**RAW DATA:**
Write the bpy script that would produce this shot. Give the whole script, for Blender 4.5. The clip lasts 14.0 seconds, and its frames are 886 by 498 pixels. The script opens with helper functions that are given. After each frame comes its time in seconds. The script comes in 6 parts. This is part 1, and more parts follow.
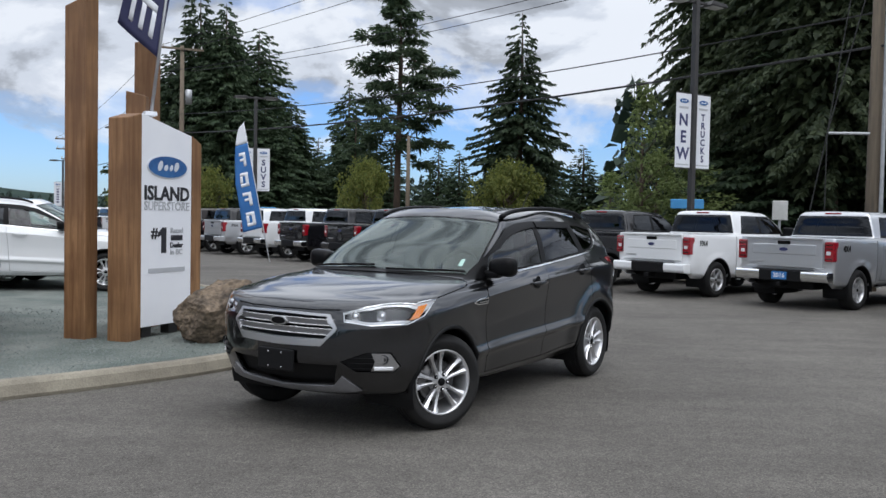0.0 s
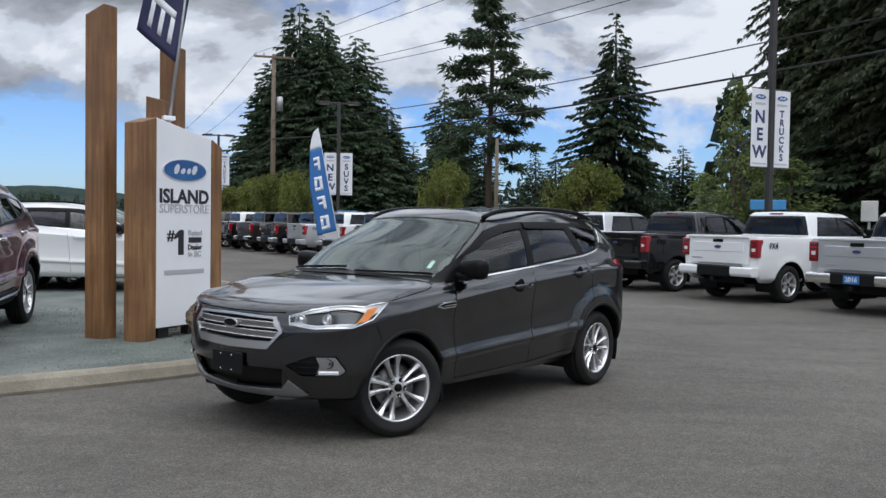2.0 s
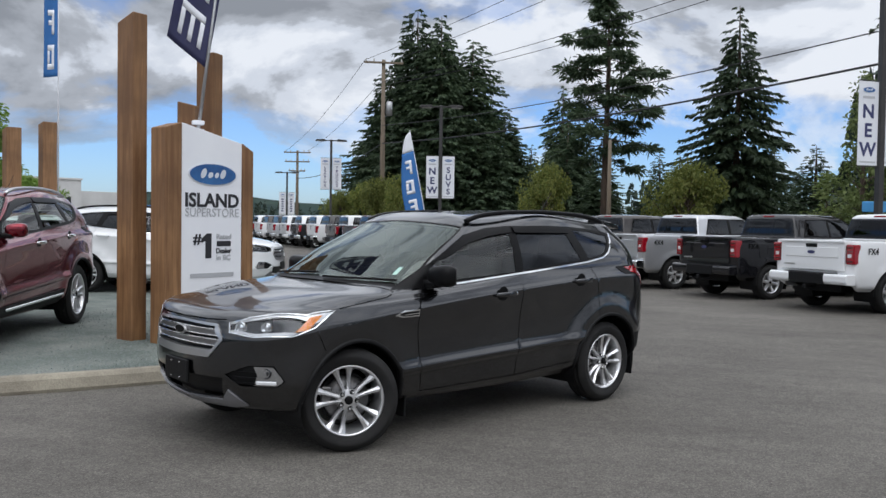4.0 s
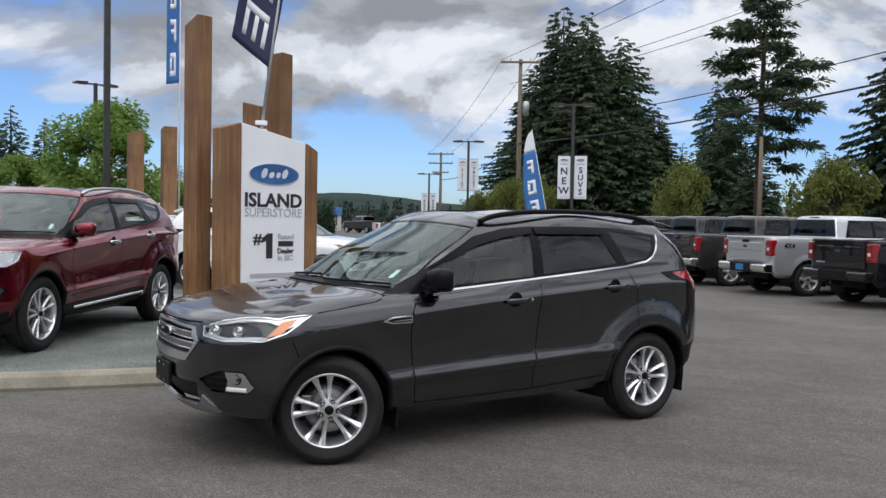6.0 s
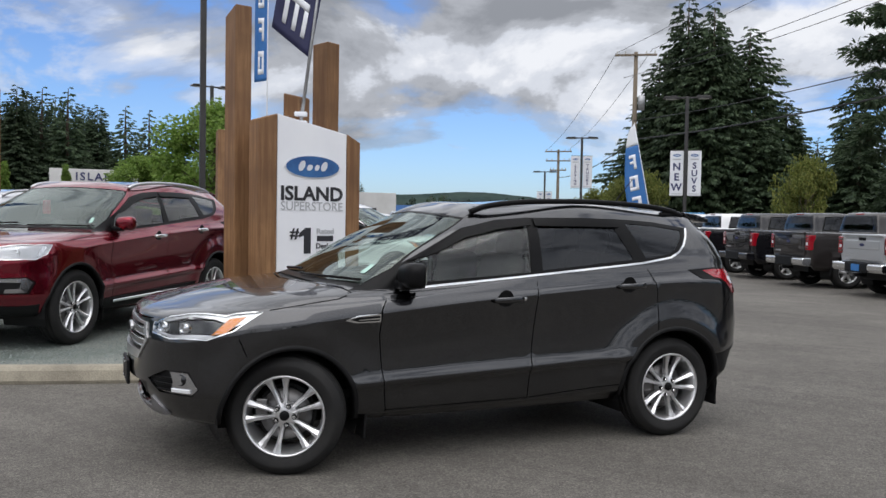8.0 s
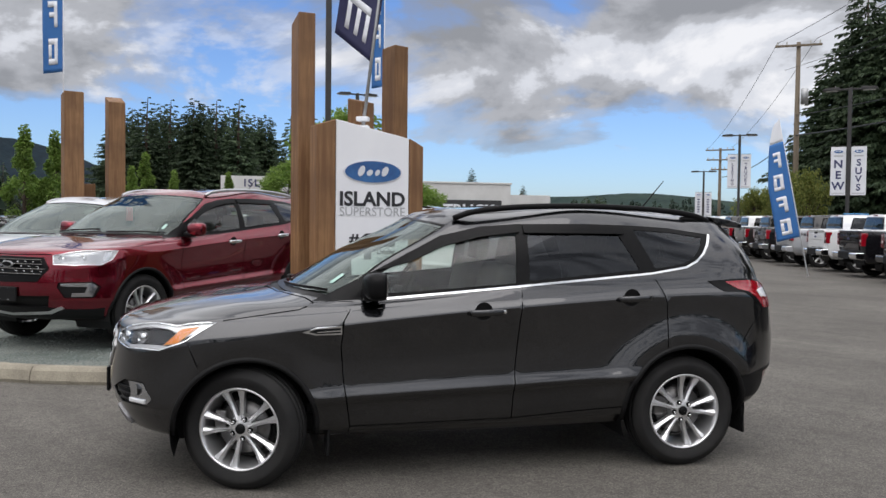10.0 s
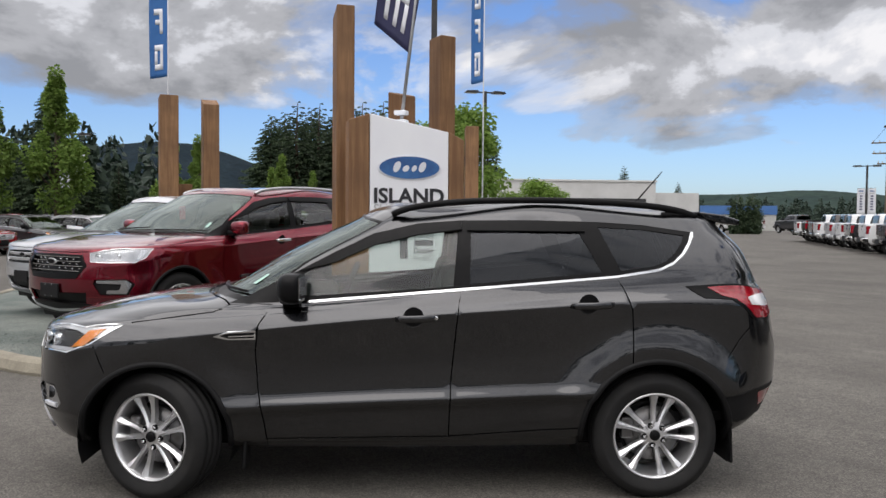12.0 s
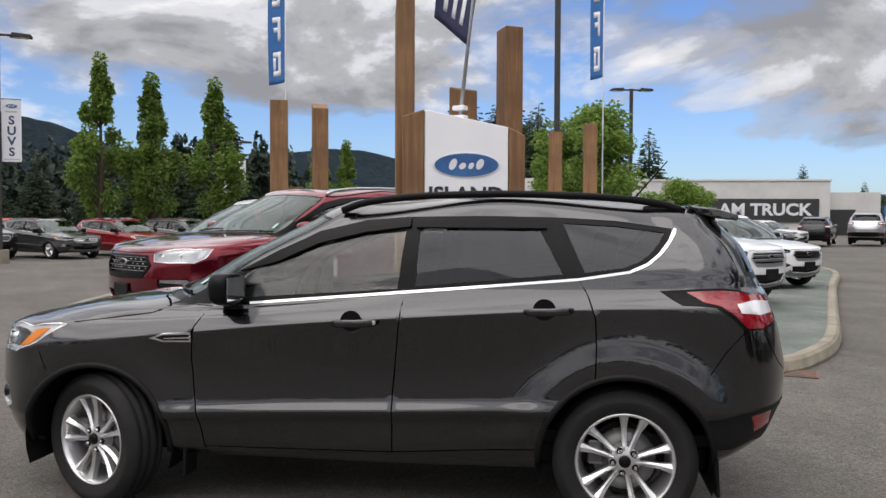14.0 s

**PROBLEM:** Pictures are excluded; output everything else in the data verbatim.

**SOLUTION TO THIS EXERCISE:**
Write the bpy script that would produce this shot. Give the whole script, for Blender 4.5. The clip lasts 14.0 seconds, and its frames are 886 by 498 pixels. The script opens with helper functions that are given. After each frame comes its time in seconds. The script comes in 6 parts. This is part 1, and more parts follow.
0.0 s
2.0 s
4.0 s
6.0 s
8.0 s
10.0 s
12.0 s
14.0 s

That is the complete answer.